** Start **

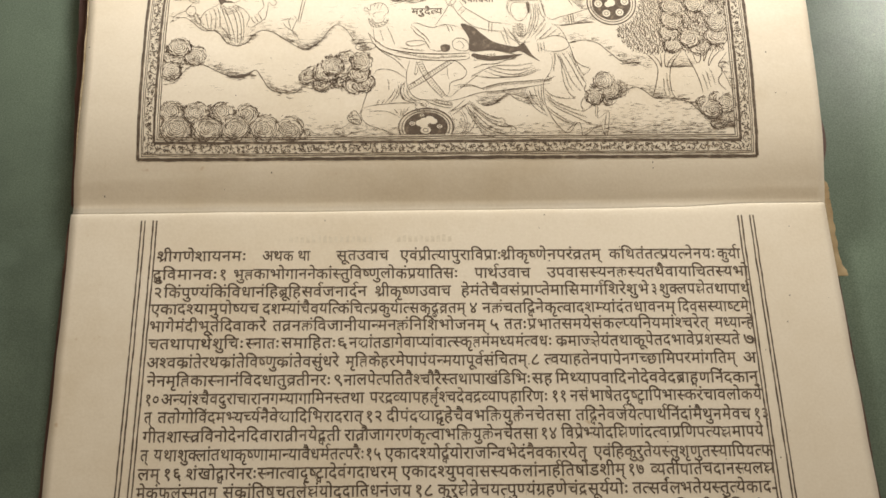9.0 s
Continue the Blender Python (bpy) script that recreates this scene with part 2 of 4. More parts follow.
def cover_at(x0, x1, y0, y1, seed, wob=0.0006):
    """A leather cover board with knocked, slightly uneven edges."""
    bm = box_bm(x0, x1, y0, y1, 0.0, 0.0036)
    bmesh.ops.subdivide_edges(bm, edges=[e for e in bm.edges if e.calc_length() > 0.05], cuts=70, use_grid_fill=True)
    for v in bm.verts:
        k = noise.noise((v.co.x * 60, v.co.y * 60, seed)) + 0.8 * noise.noise((v.co.x * 220, v.co.y * 220, seed))
        if abs(v.co.x - x0) < 1e-5 or abs(v.co.x - x1) < 1e-5:
            v.co.x += wob * k
        if abs(v.co.y - y0) < 1e-5 or abs(v.co.y - y1) < 1e-5:
            v.co.y += wob * k
        if v.co.z > 0.003:
            v.co.z += 0.0002 * k
        if y1 < 0:
            v.co.x -= 0.0078 * max(0.0, v.co.x / x1) * (v.co.y - y0) / (y1 - y0)
        if y1 < 0:
            v.co.y += 0.0035 * (v.co.x - x0) / (x1 - x0) * (v.co.y - y1) / (y0 - y1)
    return bm


part("lower_cover", cover_at(-0.1512, 0.1594, -0.1506, -0.004, 2.0, 0.0005), COVER, book, "worn brown leather cover with scuffed edges")


def far_cover_at(u, v):
    """The other cover board, tilted up under the raised leaves."""
    y = 0.004 + 0.23 * v
    k = noise.noise((u * 3, v * 22, 5.0)) * 0.0007
    x = (-0.1508 - 0.0066 * min(1.0, v * 1.2) + k) * (1 - u) + (0.1505 + 0.0035 * math.exp(-((y - 0.03) / 0.014) ** 2) + k) * u
    return Vector((x, y, 0.0042 + 0.0115 * min(1.0, y / 0.11)))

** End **

**WHAT YOU WILL DO:**
Within the listing above, extract exactly the lines from the line with "Continue the Blender" to the line with "brown leather cover", the two named lines included, and no others.

**ANSWER IN FULL:**
Continue the Blender Python (bpy) script that recreates this scene with part 2 of 4. More parts follow.
def cover_at(x0, x1, y0, y1, seed, wob=0.0006):
    """A leather cover board with knocked, slightly uneven edges."""
    bm = box_bm(x0, x1, y0, y1, 0.0, 0.0036)
    bmesh.ops.subdivide_edges(bm, edges=[e for e in bm.edges if e.calc_length() > 0.05], cuts=70, use_grid_fill=True)
    for v in bm.verts:
        k = noise.noise((v.co.x * 60, v.co.y * 60, seed)) + 0.8 * noise.noise((v.co.x * 220, v.co.y * 220, seed))
        if abs(v.co.x - x0) < 1e-5 or abs(v.co.x - x1) < 1e-5:
            v.co.x += wob * k
        if abs(v.co.y - y0) < 1e-5 or abs(v.co.y - y1) < 1e-5:
            v.co.y += wob * k
        if v.co.z > 0.003:
            v.co.z += 0.0002 * k
        if y1 < 0:
            v.co.x -= 0.0078 * max(0.0, v.co.x / x1) * (v.co.y - y0) / (y1 - y0)
        if y1 < 0:
            v.co.y += 0.0035 * (v.co.x - x0) / (x1 - x0) * (v.co.y - y1) / (y0 - y1)
    return bm


part("lower_cover", cover_at(-0.1512, 0.1594, -0.1506, -0.004, 2.0, 0.0005), COVER, book, "worn brown leather cover with scuffed edges")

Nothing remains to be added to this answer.